Hacker News new | ask | show | jobs
by 013a 3072 days ago
> Do not use JWTs, which are an increasingly (and somewhat inexplicably) popular cryptographic token that every working cryptography engineer I've spoken to hates passionately.

Can we get more intel behind why JWT is bad? I've always been told that as long as you explicitly check both the signature and that the signature algorithm type is what you expect, its fine. Libraries tend to make the mistake of not doing that second part for you, so implementations have to be aware of that.

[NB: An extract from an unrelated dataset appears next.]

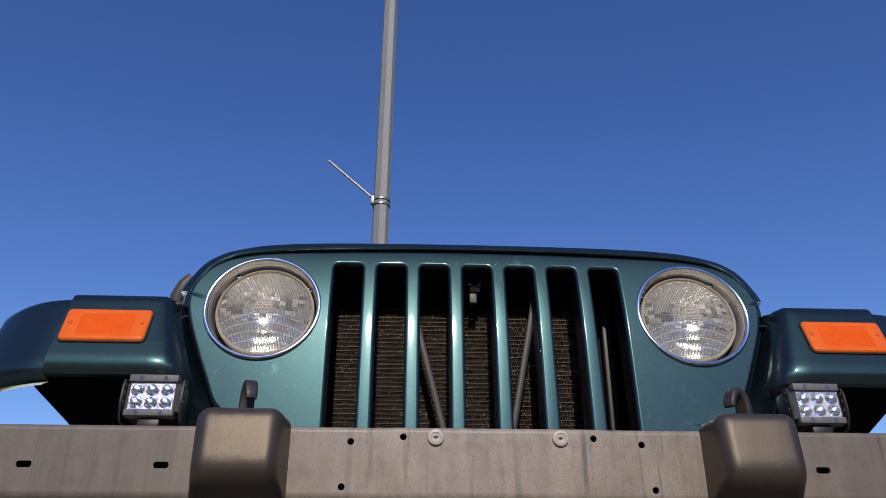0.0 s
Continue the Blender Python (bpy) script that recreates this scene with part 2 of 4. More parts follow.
    def ranged(value, a, b, c, d):
        n = nt.nodes.new("ShaderNodeMapRange")
        for key, v in zip(("From Min", "From Max", "To Min", "To Max"), (a, b, c, d)):
            n.inputs[key].default_value = v
        link(value, n.inputs["Value"])
        return n.outputs["Result"]

    rub = node(nt, "ShaderNodeTexNoise", Scale=38.0, Detail=6.0, Roughness=0.7)
    link(coord.outputs["Object"], rub.inputs["Vector"])
    wide = maths("ABSOLUTE", axis.outputs["X"])
    seam = ranged(maths("ABSOLUTE", maths("SUBTRACT", wide, 0.156)), 0.003, 0.014, 1.0, 0.0)
    foot = maths("MULTIPLY", ranged(axis.outputs["Z"], 0.640, 0.653, 1.0, 0.0), ranged(wide, 0.15, 0.185, 1.0, 0.12))
    # dark lower bend: grime, with the downturned edge's shade also put into the colour
    bend_grime_shade = maths("MULTIPLY", ranged(axis.outputs["Z"], 0.635, 0.645, 1.0, 0.0), ranged(wide, 0.15, 0.36, 0.25, 1.0))
    for mask, lo, hi, most, tone in ((bend_grime_shade, 0.25, 0.50, 0.85, (0.095, 0.09, 0.083)), (seam, 0.42, 0.60, 0.55, (0.33, 0.285, 0.225)), (foot, 0.46, 0.60, 0.85, (0.36, 0.345, 0.28))):
        share = maths("MULTIPLY", mask, ranged(rub.outputs["Fac"], lo, hi, 0.0, most))
        mix = nt.nodes.new("ShaderNodeMix")
        mix.data_type = "RGBA"
        mix.inputs["B"].default_value = (*tone, 1)
        link(share, mix.inputs["Factor"])
        link(out, mix.inputs["A"])
        out = mix.outputs["Result"]
    # the ends are toned darker than the middle, with a ragged border
    ragged = node(nt, "ShaderNodeTexNoise", Scale=11.0, Detail=5.0, Roughness=0.6)
    link(coord.outputs["Object"], ragged.inputs["Vector"])
    push = nt.nodes.new("ShaderNodeMath")
    push.operation = "MULTIPLY_ADD"
    push.inputs[1].default_value = 0.22
    link(ragged.outputs["Fac"], push.inputs[0])
    link(wide, push.inputs[2])
    end_tone = nt.nodes.new("ShaderNodeMapRange")
    end_tone.inputs["From Min"].default_value, end_tone.inputs["From Max"].default_value = 0.27, 0.60
    end_tone.inputs["To Min"].default_value, end_tone.inputs["To Max"].default_value = 0.0, 0.62
    link(push.outputs[0], end_tone.inputs["Value"])
    mix = nt.nodes.new("ShaderNodeMix")
    mix.data_type = "RGBA"
    mix.inputs["B"].default_value = (0.09, 0.0766, 0.0627, 1)
    link(end_tone.outputs["Result"], mix.inputs["Factor"])
    link(out, mix.inputs["A"])
    link(mix.outputs["Result"], b.inputs["Base Color"])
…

The one concern I've always had is that even though they are stateless, most implementations end up making a db request to get info about the user anyway (i.e. their role and permissions), so the stateless advantage of JWT isn't as big as it is touted. You can embed that into the JWT, but then the token inevitably gets huge.

2 comments

You can't prematurely expire or invalidate JWT tokens once created, unless you keep a database of tokens, and at that point you should just use sessions because that's basically what it is at that point: A session token with additonal data.
That doesn't mean JWTs are bad; it just means their use case is more restrictive. JWTs are designed for sessions; think Google API tokens that have a validity of 1 hour. If you're using them for anything longer than that, then you'll probably need to back it with a database so you can support revocation, and at that point JWTs make less sense because they're so large.
I can’t fathom what the problem could be when using private key encryption to create stateless tokens.

I do this to create bearer tokens without JWT.

Anyway, you can find a lot of his comments about JWT by searching ‘tctapek JWT site: ycombinator.com’

In the box at the bottom of the page, just type "author:tptacek jwt" (make sure you switch to "comments" mode).

HN search is much more efficient than Google for this.